Years ago,in the genteel south, babies were bathed in small porcelain bathtubs no larger than the baby. After bathing, the dirty water was simply thrown out.
The Key Largo Volunteer Fire Department’s and its legal staff’s stance of distancing themselves from Rob Bleser and the dive team is a travesty. Their position is understood, to protect themselves from possible litigation, but it flies in the face of reality. Rob Bleser has been an integral part of the Fire Department as leader of the water recovery team. As a dive instructor, dive shop owner and a fireman with the old department, he and his team have contributed untold volunteer hours, a dive boat and apparatus in least 12 recoveries in recent years under the auspices of the former and the current fire departments.
During the transition to the new department, he specifically asked the chief if everything was in order or did he need to do anything more to continue in his official capacity. He was told no, to continue operating under the same standard operating procedures agreement. Now, since the latest tragic drowning and subsequent recovery by Rob’s team, it has become known that his paperwork has been removed or misplaced. Fortunately, he has copies of all-agreed-upon standard operating procedures that he presented to the chief to ensure that it will be handled properly.
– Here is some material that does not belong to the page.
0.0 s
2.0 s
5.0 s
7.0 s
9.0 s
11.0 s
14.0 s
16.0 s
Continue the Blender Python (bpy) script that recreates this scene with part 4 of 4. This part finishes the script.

The Key Largo Volunteer Fire Department has ridden his coattails repeatedly, as recently as twice this year on national news, lauding the department’s recovery expertise. When there is a problem of this nature on the water, the U.S. Coast Guard, Monroe County Sheriff’s Office and Florida Fish and Wildlife Conservation Commission have called him. He has the expertise, knowledge and capability and is the go-to guy with these problems. As is protocol, and in this last case, as soon as he was contacted to help, he called Chief Bock to get approval, which he obviously was given, and told to be safe under the auspices of the Key Largo Volunteer Fire Department.
The fire department’s annual report of 2015, Page 6, includes reference to the Water Emergency Team. Why was he given the light bar, siren, portable fire pump, radios, pager, bunker gear, building keys, decals and shields if he wasn’t affiliated with the fire department?
As was pointed out at our last district meeting, every county or town in the Rockies has a mountain rescue/recovery team. How can we, as the dive capital of the world, not have a water rescue/recovery team? I say it’s already in place but, like most chains that are broken, it takes a Herculean effort to reinstate or replace a team that has this amount of desire and finite ability.
Unfortunately, the department’s legal stance of never having had a dive team is unproductive, disingenuous and insulting. It’s a shame that this stance of the department and their legal counsel is to throw the baby out with the bath water.
Apparently, the problem is insurance and their fear of litigation. It has surfaced tha, although they were thought to be covered, perhaps they haven’t been insured in the past. We are researching to find insurance to protect Rob and his team while contributing their volunteer efforts in the future. We need to find a way to fix the issue, not turn our backs on this vital group of experts.
This is my own opinion, not that of the Key Largo Volunteer Fire Department district board.